Having no local activist base, Homeland has drafted in activists as far as Fulford in Staffordshire, some 165 miles away, to campaign for Robertson.

Despite boasting that it has experienced “unprecedented growth” over the past two years, the British Democrats, an offshoot from the BNP, is fielding just four candidates this May.

These are leader Jim Lewthwaite, the perennial candidate in Bradford (Wyke ward), Julian Leppert in Epping Forest (in the newly formed Waltham Abbey North ward), Lawrence Rustem in Maidstone (Shepway ward) and Chris Bateman in Basildon (Castledon & Crouch). 

All four are previous BNP activists, while Lewthwaite, Leppert and Rustem are former BNP councillors. All but Lewthwaite have joined the British Democrats by way of the now-defunct For Britain. 
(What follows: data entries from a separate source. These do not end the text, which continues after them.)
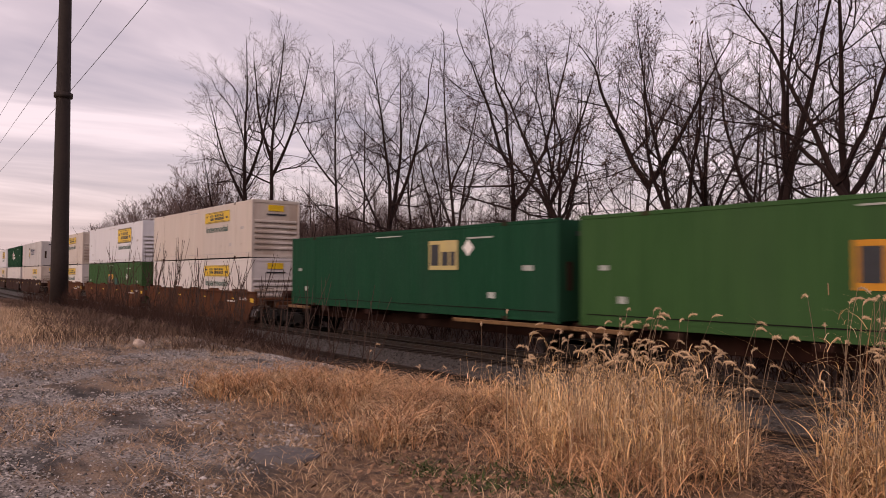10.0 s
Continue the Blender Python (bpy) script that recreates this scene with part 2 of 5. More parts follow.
M["straw"] = mat("dry_straw", (0.65, 0.43, 0.215), (0.44, 0.27, 0.13), 0.9, 3, 0.0, dirt=0.5, dark=(0.20, 0.10, 0.045), vary=0.72)
M["russet"] = mat("russet_grass", (0.62, 0.36, 0.19), (0.36, 0.19, 0.10), 0.9, 3, 0.0, dirt=0.5, dark=(0.15, 0.068, 0.035), vary=0.6)
M["matted"] = mat("matted_straw", (0.54, 0.365, 0.225), (0.28, 0.175, 0.105), 0.95, 3, 0.0, dirt=0.5, vary=0.6)
M["palestraw"] = mat("pale_meadow_straw", (0.60, 0.43, 0.285), (0.40, 0.27, 0.175), 0.95, 3, 0.0, dirt=0.4, dark=(0.22, 0.13, 0.08), vary=0.45)
M["curl"] = mat("bleached_curled_blades", (0.86, 0.63, 0.39), (0.66, 0.46, 0.27), 0.85, 3, 0.0, dirt=0.3, vary=0.35)
M["plume"] = mat("pale_seed_heads", (0.57, 0.41, 0.265), (0.38, 0.265, 0.16), 0.95, 20, 0.0, vary=0.3)
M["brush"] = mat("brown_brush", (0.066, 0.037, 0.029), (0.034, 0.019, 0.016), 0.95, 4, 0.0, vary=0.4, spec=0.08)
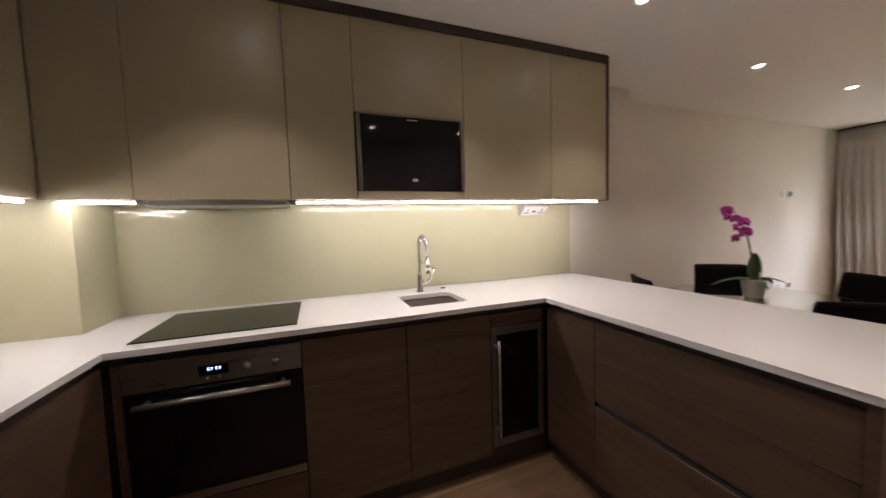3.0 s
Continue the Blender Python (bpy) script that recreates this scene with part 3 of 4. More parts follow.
wall_unit(0.990, 1.280, "olive lacquered corner filler cabinet")
ext = wall_unit(1.280, 1.882, "olive lacquered wall cabinet hiding the extractor")
part("extractor", block(-2.20, UF - 0.03, 1.30, 1.86, UZ0 - 0.022, UZ0 + 0.003, 0.003), STEEL, ext, "slim steel extractor underside")
wall_unit(1.882, 2.196, "narrow olive lacquered wall cabinet")
mwu = wall_unit(2.196, 2.802, "olive lacquered cabinet housing the microwave", 1.926)
part("lower_flap", block(UF - 0.019, UF, 2.198, 2.800, UZ0, 1.522, 0.0015), OLIVE, mwu)
wall_unit(2.802, 3.412, "wide olive lacquered wall cabinet")
wall_unit(3.412, 3.868, "olive lacquered wall cabinet at the open end")
mw = thing("microwave", (UF, 2.5, 1.535), "built-in black glass microwave with a steel frame", "microwave")
part("front", block(UF - 0.019, UF + 0.004, 2.202, 2.796, 1.526, 1.922, 0.003), BLACKGLASS, mw)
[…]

Leppert was elected to Epping Forest’s Waltham Abbey Paternoster ward under the For Britain banner in 2019 with 321 votes (40.7%), gaining further local notoriety for saying he would like Epping to be a “whites-only” enclave. He lost his seat last year, coming third with 187 (25%). 

Other far-right groups, independents and conspiracy theorists

Among the other minor far-right groups to stand is the National Housing Party UK, which is headed by John Lawrence and Pat McGinnis, former Britain First and BNP activists respectively. 

Lawrence is the group’s sole representative, standing in his hometown of Oldham (Hollinwood ward), where last year he came ninth of ten candidates. McGinnis has not stood himself since receiving a single (one) vote in the Camden Council by-election (Hampstead Town ward) in July 2022. 

A number of other far-right and conspiracy theory-oriented candidates are standing as independents. This includes Gary Butler, who has previously stood for the fascist National Front and the English Democrats. Frankie Rufolo, a former candidate for the now-defunct For Britain who is best known for setting fire to a Quran, is also standing in Exeter (Exwick ward). 

Elsewhere, Graham Steele, leader of the tiny but extreme conspiracy theory-driven, anti-5G group Save Us Now. Steele has failed to exceed double digit votes the past three years running.